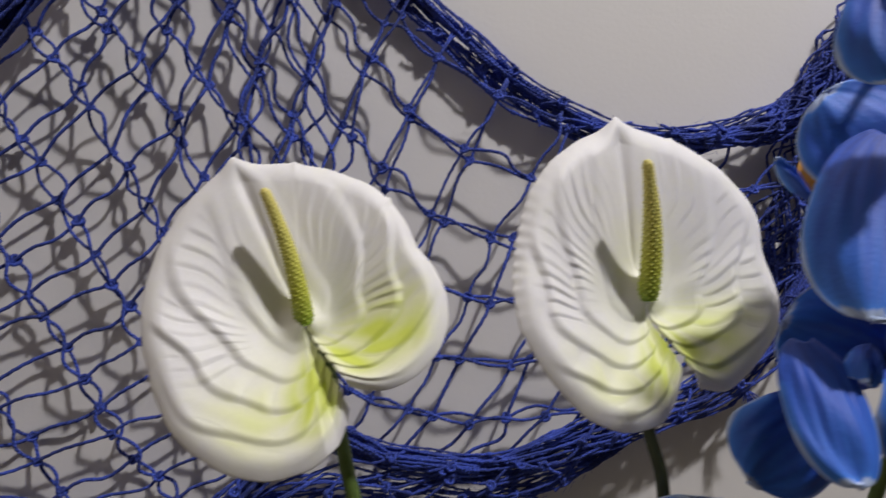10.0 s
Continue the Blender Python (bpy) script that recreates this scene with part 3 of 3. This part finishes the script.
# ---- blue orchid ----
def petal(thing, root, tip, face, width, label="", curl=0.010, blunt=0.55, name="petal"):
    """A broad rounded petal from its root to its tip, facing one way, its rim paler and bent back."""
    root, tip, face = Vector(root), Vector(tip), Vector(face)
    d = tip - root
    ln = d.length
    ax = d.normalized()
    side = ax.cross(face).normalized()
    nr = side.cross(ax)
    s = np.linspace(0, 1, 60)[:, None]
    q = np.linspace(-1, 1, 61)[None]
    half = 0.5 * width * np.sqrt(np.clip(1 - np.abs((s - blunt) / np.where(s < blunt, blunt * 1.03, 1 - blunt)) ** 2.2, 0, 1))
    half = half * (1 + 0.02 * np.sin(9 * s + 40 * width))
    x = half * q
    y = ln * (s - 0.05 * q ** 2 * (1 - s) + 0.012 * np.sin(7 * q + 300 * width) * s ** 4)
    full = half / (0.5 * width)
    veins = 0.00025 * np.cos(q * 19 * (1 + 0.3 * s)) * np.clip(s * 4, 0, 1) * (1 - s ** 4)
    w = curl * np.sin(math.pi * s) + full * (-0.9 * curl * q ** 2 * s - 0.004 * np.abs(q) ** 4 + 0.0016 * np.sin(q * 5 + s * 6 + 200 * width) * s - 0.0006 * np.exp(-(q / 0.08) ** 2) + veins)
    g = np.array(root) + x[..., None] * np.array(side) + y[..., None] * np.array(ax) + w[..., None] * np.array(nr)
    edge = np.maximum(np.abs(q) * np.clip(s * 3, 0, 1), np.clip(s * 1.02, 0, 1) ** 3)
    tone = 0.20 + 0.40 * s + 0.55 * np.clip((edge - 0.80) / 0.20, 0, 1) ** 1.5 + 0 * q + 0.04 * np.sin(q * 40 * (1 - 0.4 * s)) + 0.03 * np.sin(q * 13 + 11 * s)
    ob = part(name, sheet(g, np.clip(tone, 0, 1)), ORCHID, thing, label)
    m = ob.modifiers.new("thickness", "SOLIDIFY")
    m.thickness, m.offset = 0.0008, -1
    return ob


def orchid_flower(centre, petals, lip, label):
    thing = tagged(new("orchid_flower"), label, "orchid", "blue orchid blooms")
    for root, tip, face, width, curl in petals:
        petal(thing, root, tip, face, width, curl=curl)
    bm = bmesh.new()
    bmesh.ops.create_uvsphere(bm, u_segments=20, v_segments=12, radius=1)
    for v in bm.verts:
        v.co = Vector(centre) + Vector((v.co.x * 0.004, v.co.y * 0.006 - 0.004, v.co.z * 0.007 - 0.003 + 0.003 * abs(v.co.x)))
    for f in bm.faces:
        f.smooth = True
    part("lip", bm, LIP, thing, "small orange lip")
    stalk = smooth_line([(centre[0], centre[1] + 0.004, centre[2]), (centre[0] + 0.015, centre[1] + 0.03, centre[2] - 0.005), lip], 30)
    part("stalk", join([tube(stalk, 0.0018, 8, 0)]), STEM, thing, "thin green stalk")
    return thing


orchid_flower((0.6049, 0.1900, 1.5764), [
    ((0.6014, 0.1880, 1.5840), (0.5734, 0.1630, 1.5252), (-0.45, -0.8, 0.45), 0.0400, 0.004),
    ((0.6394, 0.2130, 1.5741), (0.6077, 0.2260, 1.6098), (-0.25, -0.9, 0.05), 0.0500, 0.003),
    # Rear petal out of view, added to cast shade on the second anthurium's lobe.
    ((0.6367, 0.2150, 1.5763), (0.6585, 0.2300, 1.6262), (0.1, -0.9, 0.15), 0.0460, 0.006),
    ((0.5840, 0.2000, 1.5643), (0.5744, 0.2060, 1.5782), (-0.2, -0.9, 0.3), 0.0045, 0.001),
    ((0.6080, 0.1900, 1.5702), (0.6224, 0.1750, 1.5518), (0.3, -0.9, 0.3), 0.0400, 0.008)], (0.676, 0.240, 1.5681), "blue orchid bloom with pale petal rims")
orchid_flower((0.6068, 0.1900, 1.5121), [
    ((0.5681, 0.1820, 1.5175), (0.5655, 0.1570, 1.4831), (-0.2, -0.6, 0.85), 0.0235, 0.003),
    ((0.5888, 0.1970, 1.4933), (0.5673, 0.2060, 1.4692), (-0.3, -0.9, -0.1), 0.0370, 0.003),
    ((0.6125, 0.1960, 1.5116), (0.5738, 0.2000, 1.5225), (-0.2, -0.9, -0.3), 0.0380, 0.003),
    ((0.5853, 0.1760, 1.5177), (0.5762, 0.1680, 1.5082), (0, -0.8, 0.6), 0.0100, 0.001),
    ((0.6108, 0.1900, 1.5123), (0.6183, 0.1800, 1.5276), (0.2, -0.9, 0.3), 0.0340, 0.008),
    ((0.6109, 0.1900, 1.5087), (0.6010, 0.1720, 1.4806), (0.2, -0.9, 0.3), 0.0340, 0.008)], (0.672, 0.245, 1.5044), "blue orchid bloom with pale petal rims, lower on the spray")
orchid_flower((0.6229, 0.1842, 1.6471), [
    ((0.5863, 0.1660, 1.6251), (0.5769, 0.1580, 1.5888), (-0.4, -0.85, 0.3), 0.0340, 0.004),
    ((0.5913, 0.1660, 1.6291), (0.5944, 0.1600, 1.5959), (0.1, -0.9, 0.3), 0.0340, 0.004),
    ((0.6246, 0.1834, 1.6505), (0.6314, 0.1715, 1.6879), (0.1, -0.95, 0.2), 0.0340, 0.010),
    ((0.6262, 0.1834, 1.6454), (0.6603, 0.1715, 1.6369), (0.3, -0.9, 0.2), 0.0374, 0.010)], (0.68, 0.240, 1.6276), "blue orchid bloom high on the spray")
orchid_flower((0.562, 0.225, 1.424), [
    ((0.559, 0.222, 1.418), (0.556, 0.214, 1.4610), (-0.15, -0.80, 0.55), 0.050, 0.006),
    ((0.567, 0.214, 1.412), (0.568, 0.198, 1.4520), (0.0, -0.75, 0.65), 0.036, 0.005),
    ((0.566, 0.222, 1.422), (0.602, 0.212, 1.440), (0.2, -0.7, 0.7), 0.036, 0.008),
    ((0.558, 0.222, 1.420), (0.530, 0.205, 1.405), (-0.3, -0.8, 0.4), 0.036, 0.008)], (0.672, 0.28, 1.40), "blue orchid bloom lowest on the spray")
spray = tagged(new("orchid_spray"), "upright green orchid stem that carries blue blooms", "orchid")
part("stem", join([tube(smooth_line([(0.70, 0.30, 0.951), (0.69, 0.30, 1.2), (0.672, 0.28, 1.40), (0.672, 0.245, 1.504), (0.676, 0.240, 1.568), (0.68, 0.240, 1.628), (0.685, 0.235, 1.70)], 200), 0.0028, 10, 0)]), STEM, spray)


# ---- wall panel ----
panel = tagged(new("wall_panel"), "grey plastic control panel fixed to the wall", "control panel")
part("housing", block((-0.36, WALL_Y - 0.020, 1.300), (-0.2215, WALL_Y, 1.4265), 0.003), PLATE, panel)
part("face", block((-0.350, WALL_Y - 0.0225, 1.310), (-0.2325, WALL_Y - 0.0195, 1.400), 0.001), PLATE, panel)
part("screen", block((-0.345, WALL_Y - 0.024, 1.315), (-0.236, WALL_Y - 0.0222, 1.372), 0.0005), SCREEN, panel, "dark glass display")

◆ **Aim of the exercise**: Return the material exactly as given, apart from the pictures.

◆ **Exercise output**:
10.0 s
Continue the Blender Python (bpy) script that recreates this scene with part 3 of 3. This part finishes the script.
# ---- blue orchid ----
def petal(thing, root, tip, face, width, label="", curl=0.010, blunt=0.55, name="petal"):
    """A broad rounded petal from its root to its tip, facing one way, its rim paler and bent back."""
    root, tip, face = Vector(root), Vector(tip), Vector(face)
    d = tip - root
    ln = d.length
    ax = d.normalized()
    side = ax.cross(face).normalized()
    nr = side.cross(ax)
    s = np.linspace(0, 1, 60)[:, None]
    q = np.linspace(-1, 1, 61)[None]
    half = 0.5 * width * np.sqrt(np.clip(1 - np.abs((s - blunt) / np.where(s < blunt, blunt * 1.03, 1 - blunt)) ** 2.2, 0, 1))
    half = half * (1 + 0.02 * np.sin(9 * s + 40 * width))
    x = half * q
    y = ln * (s - 0.05 * q ** 2 * (1 - s) + 0.012 * np.sin(7 * q + 300 * width) * s ** 4)
    full = half / (0.5 * width)
    veins = 0.00025 * np.cos(q * 19 * (1 + 0.3 * s)) * np.clip(s * 4, 0, 1) * (1 - s ** 4)
    w = curl * np.sin(math.pi * s) + full * (-0.9 * curl * q ** 2 * s - 0.004 * np.abs(q) ** 4 + 0.0016 * np.sin(q * 5 + s * 6 + 200 * width) * s - 0.0006 * np.exp(-(q / 0.08) ** 2) + veins)
    g = np.array(root) + x[..., None] * np.array(side) + y[..., None] * np.array(ax) + w[..., None] * np.array(nr)
    edge = np.maximum(np.abs(q) * np.clip(s * 3, 0, 1), np.clip(s * 1.02, 0, 1) ** 3)
    tone = 0.20 + 0.40 * s + 0.55 * np.clip((edge - 0.80) / 0.20, 0, 1) ** 1.5 + 0 * q + 0.04 * np.sin(q * 40 * (1 - 0.4 * s)) + 0.03 * np.sin(q * 13 + 11 * s)
    ob = part(name, sheet(g, np.clip(tone, 0, 1)), ORCHID, thing, label)
    m = ob.modifiers.new("thickness", "SOLIDIFY")
    m.thickness, m.offset = 0.0008, -1
    return ob


def orchid_flower(centre, petals, lip, label):
    thing = tagged(new("orchid_flower"), label, "orchid", "blue orchid blooms")
    for root, tip, face, width, curl in petals:
        petal(thing, root, tip, face, width, curl=curl)
    bm = bmesh.new()
    bmesh.ops.create_uvsphere(bm, u_segments=20, v_segments=12, radius=1)
    for v in bm.verts:
        v.co = Vector(centre) + Vector((v.co.x * 0.004, v.co.y * 0.006 - 0.004, v.co.z * 0.007 - 0.003 + 0.003 * abs(v.co.x)))
    for f in bm.faces:
        f.smooth = True
    part("lip", bm, LIP, thing, "small orange lip")
    stalk = smooth_line([(centre[0], centre[1] + 0.004, centre[2]), (centre[0] + 0.015, centre[1] + 0.03, centre[2] - 0.005), lip], 30)
    part("stalk", join([tube(stalk, 0.0018, 8, 0)]), STEM, thing, "thin green stalk")
    return thing


orchid_flower((0.6049, 0.1900, 1.5764), [
    ((0.6014, 0.1880, 1.5840), (0.5734, 0.1630, 1.5252), (-0.45, -0.8, 0.45), 0.0400, 0.004),
    ((0.6394, 0.2130, 1.5741), (0.6077, 0.2260, 1.6098), (-0.25, -0.9, 0.05), 0.0500, 0.003),
    # Rear petal out of view, added to cast shade on the second anthurium's lobe.
    ((0.6367, 0.2150, 1.5763), (0.6585, 0.2300, 1.6262), (0.1, -0.9, 0.15), 0.0460, 0.006),
    ((0.5840, 0.2000, 1.5643), (0.5744, 0.2060, 1.5782), (-0.2, -0.9, 0.3), 0.0045, 0.001),
    ((0.6080, 0.1900, 1.5702), (0.6224, 0.1750, 1.5518), (0.3, -0.9, 0.3), 0.0400, 0.008)], (0.676, 0.240, 1.5681), "blue orchid bloom with pale petal rims")
orchid_flower((0.6068, 0.1900, 1.5121), [
    ((0.5681, 0.1820, 1.5175), (0.5655, 0.1570, 1.4831), (-0.2, -0.6, 0.85), 0.0235, 0.003),
    ((0.5888, 0.1970, 1.4933), (0.5673, 0.2060, 1.4692), (-0.3, -0.9, -0.1), 0.0370, 0.003),
    ((0.6125, 0.1960, 1.5116), (0.5738, 0.2000, 1.5225), (-0.2, -0.9, -0.3), 0.0380, 0.003),
    ((0.5853, 0.1760, 1.5177), (0.5762, 0.1680, 1.5082), (0, -0.8, 0.6), 0.0100, 0.001),
    ((0.6108, 0.1900, 1.5123), (0.6183, 0.1800, 1.5276), (0.2, -0.9, 0.3), 0.0340, 0.008),
    ((0.6109, 0.1900, 1.5087), (0.6010, 0.1720, 1.4806), (0.2, -0.9, 0.3), 0.0340, 0.008)], (0.672, 0.245, 1.5044), "blue orchid bloom with pale petal rims, lower on the spray")
orchid_flower((0.6229, 0.1842, 1.6471), [
    ((0.5863, 0.1660, 1.6251), (0.5769, 0.1580, 1.5888), (-0.4, -0.85, 0.3), 0.0340, 0.004),
    ((0.5913, 0.1660, 1.6291), (0.5944, 0.1600, 1.5959), (0.1, -0.9, 0.3), 0.0340, 0.004),
    ((0.6246, 0.1834, 1.6505), (0.6314, 0.1715, 1.6879), (0.1, -0.95, 0.2), 0.0340, 0.010),
    ((0.6262, 0.1834, 1.6454), (0.6603, 0.1715, 1.6369), (0.3, -0.9, 0.2), 0.0374, 0.010)], (0.68, 0.240, 1.6276), "blue orchid bloom high on the spray")
orchid_flower((0.562, 0.225, 1.424), [
    ((0.559, 0.222, 1.418), (0.556, 0.214, 1.4610), (-0.15, -0.80, 0.55), 0.050, 0.006),
    ((0.567, 0.214, 1.412), (0.568, 0.198, 1.4520), (0.0, -0.75, 0.65), 0.036, 0.005),
    ((0.566, 0.222, 1.422), (0.602, 0.212, 1.440), (0.2, -0.7, 0.7), 0.036, 0.008),
    ((0.558, 0.222, 1.420), (0.530, 0.205, 1.405), (-0.3, -0.8, 0.4), 0.036, 0.008)], (0.672, 0.28, 1.40), "blue orchid bloom lowest on the spray")
spray = tagged(new("orchid_spray"), "upright green orchid stem that carries blue blooms", "orchid")
part("stem", join([tube(smooth_line([(0.70, 0.30, 0.951), (0.69, 0.30, 1.2), (0.672, 0.28, 1.40), (0.672, 0.245, 1.504), (0.676, 0.240, 1.568), (0.68, 0.240, 1.628), (0.685, 0.235, 1.70)], 200), 0.0028, 10, 0)]), STEM, spray)


# ---- wall panel ----
panel = tagged(new("wall_panel"), "grey plastic control panel fixed to the wall", "control panel")
part("housing", block((-0.36, WALL_Y - 0.020, 1.300), (-0.2215, WALL_Y, 1.4265), 0.003), PLATE, panel)
part("face", block((-0.350, WALL_Y - 0.0225, 1.310), (-0.2325, WALL_Y - 0.0195, 1.400), 0.001), PLATE, panel)
part("screen", block((-0.345, WALL_Y - 0.024, 1.315), (-0.236, WALL_Y - 0.0222, 1.372), 0.0005), SCREEN, panel, "dark glass display")